→ BRIEF
Omit all images. Write out the rest of the material exactly.

=-=-=

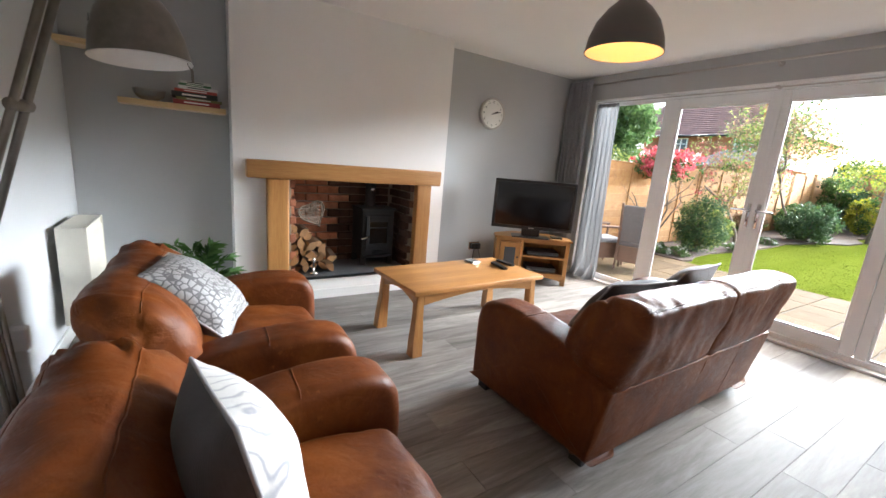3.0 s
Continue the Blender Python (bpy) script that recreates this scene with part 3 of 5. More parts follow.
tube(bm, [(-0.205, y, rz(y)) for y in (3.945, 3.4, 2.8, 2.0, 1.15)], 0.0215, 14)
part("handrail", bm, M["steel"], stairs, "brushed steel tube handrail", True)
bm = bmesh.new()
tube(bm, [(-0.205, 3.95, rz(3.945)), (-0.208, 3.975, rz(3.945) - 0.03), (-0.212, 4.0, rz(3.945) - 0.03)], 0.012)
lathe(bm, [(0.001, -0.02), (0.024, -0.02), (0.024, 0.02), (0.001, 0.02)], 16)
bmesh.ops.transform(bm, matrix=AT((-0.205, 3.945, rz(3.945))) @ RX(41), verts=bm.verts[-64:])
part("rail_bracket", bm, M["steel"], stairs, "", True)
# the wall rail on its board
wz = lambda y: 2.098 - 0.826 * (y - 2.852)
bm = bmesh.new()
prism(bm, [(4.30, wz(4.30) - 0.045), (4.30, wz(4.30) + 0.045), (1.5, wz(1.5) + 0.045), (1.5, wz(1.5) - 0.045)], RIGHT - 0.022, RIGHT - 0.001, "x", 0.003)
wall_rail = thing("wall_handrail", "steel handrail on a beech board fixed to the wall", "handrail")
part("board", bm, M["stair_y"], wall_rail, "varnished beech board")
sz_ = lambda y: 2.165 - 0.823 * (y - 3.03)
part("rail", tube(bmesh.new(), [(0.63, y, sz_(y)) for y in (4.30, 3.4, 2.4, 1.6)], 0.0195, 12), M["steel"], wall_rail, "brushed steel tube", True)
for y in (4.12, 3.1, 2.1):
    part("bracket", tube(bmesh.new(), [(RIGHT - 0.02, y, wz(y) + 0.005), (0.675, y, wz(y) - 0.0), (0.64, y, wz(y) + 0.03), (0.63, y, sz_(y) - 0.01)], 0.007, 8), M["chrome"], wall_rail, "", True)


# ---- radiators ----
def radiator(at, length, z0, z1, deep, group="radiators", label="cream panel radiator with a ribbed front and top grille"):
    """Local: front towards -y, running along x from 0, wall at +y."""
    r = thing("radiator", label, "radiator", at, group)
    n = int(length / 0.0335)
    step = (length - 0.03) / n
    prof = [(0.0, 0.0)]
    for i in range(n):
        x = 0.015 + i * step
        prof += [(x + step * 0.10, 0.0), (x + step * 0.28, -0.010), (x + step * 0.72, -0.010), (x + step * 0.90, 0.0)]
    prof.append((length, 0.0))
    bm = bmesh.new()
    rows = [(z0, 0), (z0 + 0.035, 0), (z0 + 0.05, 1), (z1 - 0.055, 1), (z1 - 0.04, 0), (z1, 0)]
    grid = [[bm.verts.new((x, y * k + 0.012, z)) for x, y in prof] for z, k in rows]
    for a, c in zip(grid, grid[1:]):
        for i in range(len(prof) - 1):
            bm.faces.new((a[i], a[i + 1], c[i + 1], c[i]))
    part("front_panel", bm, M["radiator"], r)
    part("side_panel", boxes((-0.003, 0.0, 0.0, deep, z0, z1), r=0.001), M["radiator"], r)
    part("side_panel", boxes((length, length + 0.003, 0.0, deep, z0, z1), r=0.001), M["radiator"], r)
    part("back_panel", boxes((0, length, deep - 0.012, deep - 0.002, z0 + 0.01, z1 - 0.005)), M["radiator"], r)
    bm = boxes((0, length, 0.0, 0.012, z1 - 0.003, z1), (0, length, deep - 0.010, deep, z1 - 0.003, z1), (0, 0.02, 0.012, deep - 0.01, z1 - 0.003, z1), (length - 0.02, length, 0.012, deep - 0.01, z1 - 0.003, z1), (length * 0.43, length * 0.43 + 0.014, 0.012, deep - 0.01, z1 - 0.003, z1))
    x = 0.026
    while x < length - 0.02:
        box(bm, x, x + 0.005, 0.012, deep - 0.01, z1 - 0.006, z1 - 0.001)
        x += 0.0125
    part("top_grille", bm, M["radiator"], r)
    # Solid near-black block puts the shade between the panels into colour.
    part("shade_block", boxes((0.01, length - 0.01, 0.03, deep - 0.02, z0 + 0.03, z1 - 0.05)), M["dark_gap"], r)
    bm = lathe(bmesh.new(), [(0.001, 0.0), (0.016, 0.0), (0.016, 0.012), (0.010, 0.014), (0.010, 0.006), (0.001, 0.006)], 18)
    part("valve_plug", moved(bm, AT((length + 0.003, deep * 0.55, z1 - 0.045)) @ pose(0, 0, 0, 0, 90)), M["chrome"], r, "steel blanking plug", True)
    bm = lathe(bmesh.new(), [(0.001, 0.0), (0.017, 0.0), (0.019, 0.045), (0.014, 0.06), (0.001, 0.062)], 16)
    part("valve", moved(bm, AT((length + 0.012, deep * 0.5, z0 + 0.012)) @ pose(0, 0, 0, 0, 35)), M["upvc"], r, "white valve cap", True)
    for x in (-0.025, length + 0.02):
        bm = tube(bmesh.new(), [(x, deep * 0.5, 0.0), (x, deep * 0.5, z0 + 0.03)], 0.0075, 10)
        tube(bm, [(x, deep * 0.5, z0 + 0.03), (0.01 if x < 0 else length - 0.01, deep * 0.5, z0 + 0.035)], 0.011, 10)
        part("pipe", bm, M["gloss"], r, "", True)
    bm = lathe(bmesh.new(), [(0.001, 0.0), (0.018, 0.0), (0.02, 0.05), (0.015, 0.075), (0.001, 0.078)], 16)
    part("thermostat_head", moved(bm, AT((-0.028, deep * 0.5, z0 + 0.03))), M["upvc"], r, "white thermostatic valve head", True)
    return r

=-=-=

→ SOLUTION TO THE PROBLEM
3.0 s
Continue the Blender Python (bpy) script that recreates this scene with part 3 of 5. More parts follow.
tube(bm, [(-0.205, y, rz(y)) for y in (3.945, 3.4, 2.8, 2.0, 1.15)], 0.0215, 14)
part("handrail", bm, M["steel"], stairs, "brushed steel tube handrail", True)
bm = bmesh.new()
tube(bm, [(-0.205, 3.95, rz(3.945)), (-0.208, 3.975, rz(3.945) - 0.03), (-0.212, 4.0, rz(3.945) - 0.03)], 0.012)
lathe(bm, [(0.001, -0.02), (0.024, -0.02), (0.024, 0.02), (0.001, 0.02)], 16)
bmesh.ops.transform(bm, matrix=AT((-0.205, 3.945, rz(3.945))) @ RX(41), verts=bm.verts[-64:])
part("rail_bracket", bm, M["steel"], stairs, "", True)
# the wall rail on its board
wz = lambda y: 2.098 - 0.826 * (y - 2.852)
bm = bmesh.new()
prism(bm, [(4.30, wz(4.30) - 0.045), (4.30, wz(4.30) + 0.045), (1.5, wz(1.5) + 0.045), (1.5, wz(1.5) - 0.045)], RIGHT - 0.022, RIGHT - 0.001, "x", 0.003)
wall_rail = thing("wall_handrail", "steel handrail on a beech board fixed to the wall", "handrail")
part("board", bm, M["stair_y"], wall_rail, "varnished beech board")
sz_ = lambda y: 2.165 - 0.823 * (y - 3.03)
part("rail", tube(bmesh.new(), [(0.63, y, sz_(y)) for y in (4.30, 3.4, 2.4, 1.6)], 0.0195, 12), M["steel"], wall_rail, "brushed steel tube", True)
for y in (4.12, 3.1, 2.1):
    part("bracket", tube(bmesh.new(), [(RIGHT - 0.02, y, wz(y) + 0.005), (0.675, y, wz(y) - 0.0), (0.64, y, wz(y) + 0.03), (0.63, y, sz_(y) - 0.01)], 0.007, 8), M["chrome"], wall_rail, "", True)


# ---- radiators ----
def radiator(at, length, z0, z1, deep, group="radiators", label="cream panel radiator with a ribbed front and top grille"):
    """Local: front towards -y, running along x from 0, wall at +y."""
    r = thing("radiator", label, "radiator", at, group)
    n = int(length / 0.0335)
    step = (length - 0.03) / n
    prof = [(0.0, 0.0)]
    for i in range(n):
        x = 0.015 + i * step
        prof += [(x + step * 0.10, 0.0), (x + step * 0.28, -0.010), (x + step * 0.72, -0.010), (x + step * 0.90, 0.0)]
    prof.append((length, 0.0))
    bm = bmesh.new()
    rows = [(z0, 0), (z0 + 0.035, 0), (z0 + 0.05, 1), (z1 - 0.055, 1), (z1 - 0.04, 0), (z1, 0)]
    grid = [[bm.verts.new((x, y * k + 0.012, z)) for x, y in prof] for z, k in rows]
    for a, c in zip(grid, grid[1:]):
        for i in range(len(prof) - 1):
            bm.faces.new((a[i], a[i + 1], c[i + 1], c[i]))
    part("front_panel", bm, M["radiator"], r)
    part("side_panel", boxes((-0.003, 0.0, 0.0, deep, z0, z1), r=0.001), M["radiator"], r)
    part("side_panel", boxes((length, length + 0.003, 0.0, deep, z0, z1), r=0.001), M["radiator"], r)
    part("back_panel", boxes((0, length, deep - 0.012, deep - 0.002, z0 + 0.01, z1 - 0.005)), M["radiator"], r)
    bm = boxes((0, length, 0.0, 0.012, z1 - 0.003, z1), (0, length, deep - 0.010, deep, z1 - 0.003, z1), (0, 0.02, 0.012, deep - 0.01, z1 - 0.003, z1), (length - 0.02, length, 0.012, deep - 0.01, z1 - 0.003, z1), (length * 0.43, length * 0.43 + 0.014, 0.012, deep - 0.01, z1 - 0.003, z1))
    x = 0.026
    while x < length - 0.02:
        box(bm, x, x + 0.005, 0.012, deep - 0.01, z1 - 0.006, z1 - 0.001)
        x += 0.0125
    part("top_grille", bm, M["radiator"], r)
    # Solid near-black block puts the shade between the panels into colour.
    part("shade_block", boxes((0.01, length - 0.01, 0.03, deep - 0.02, z0 + 0.03, z1 - 0.05)), M["dark_gap"], r)
    bm = lathe(bmesh.new(), [(0.001, 0.0), (0.016, 0.0), (0.016, 0.012), (0.010, 0.014), (0.010, 0.006), (0.001, 0.006)], 18)
    part("valve_plug", moved(bm, AT((length + 0.003, deep * 0.55, z1 - 0.045)) @ pose(0, 0, 0, 0, 90)), M["chrome"], r, "steel blanking plug", True)
    bm = lathe(bmesh.new(), [(0.001, 0.0), (0.017, 0.0), (0.019, 0.045), (0.014, 0.06), (0.001, 0.062)], 16)
    part("valve", moved(bm, AT((length + 0.012, deep * 0.5, z0 + 0.012)) @ pose(0, 0, 0, 0, 35)), M["upvc"], r, "white valve cap", True)
    for x in (-0.025, length + 0.02):
        bm = tube(bmesh.new(), [(x, deep * 0.5, 0.0), (x, deep * 0.5, z0 + 0.03)], 0.0075, 10)
        tube(bm, [(x, deep * 0.5, z0 + 0.03), (0.01 if x < 0 else length - 0.01, deep * 0.5, z0 + 0.035)], 0.011, 10)
        part("pipe", bm, M["gloss"], r, "", True)
    bm = lathe(bmesh.new(), [(0.001, 0.0), (0.018, 0.0), (0.02, 0.05), (0.015, 0.075), (0.001, 0.078)], 16)
    part("thermostat_head", moved(bm, AT((-0.028, deep * 0.5, z0 + 0.03))), M["upvc"], r, "white thermostatic valve head", True)
    return r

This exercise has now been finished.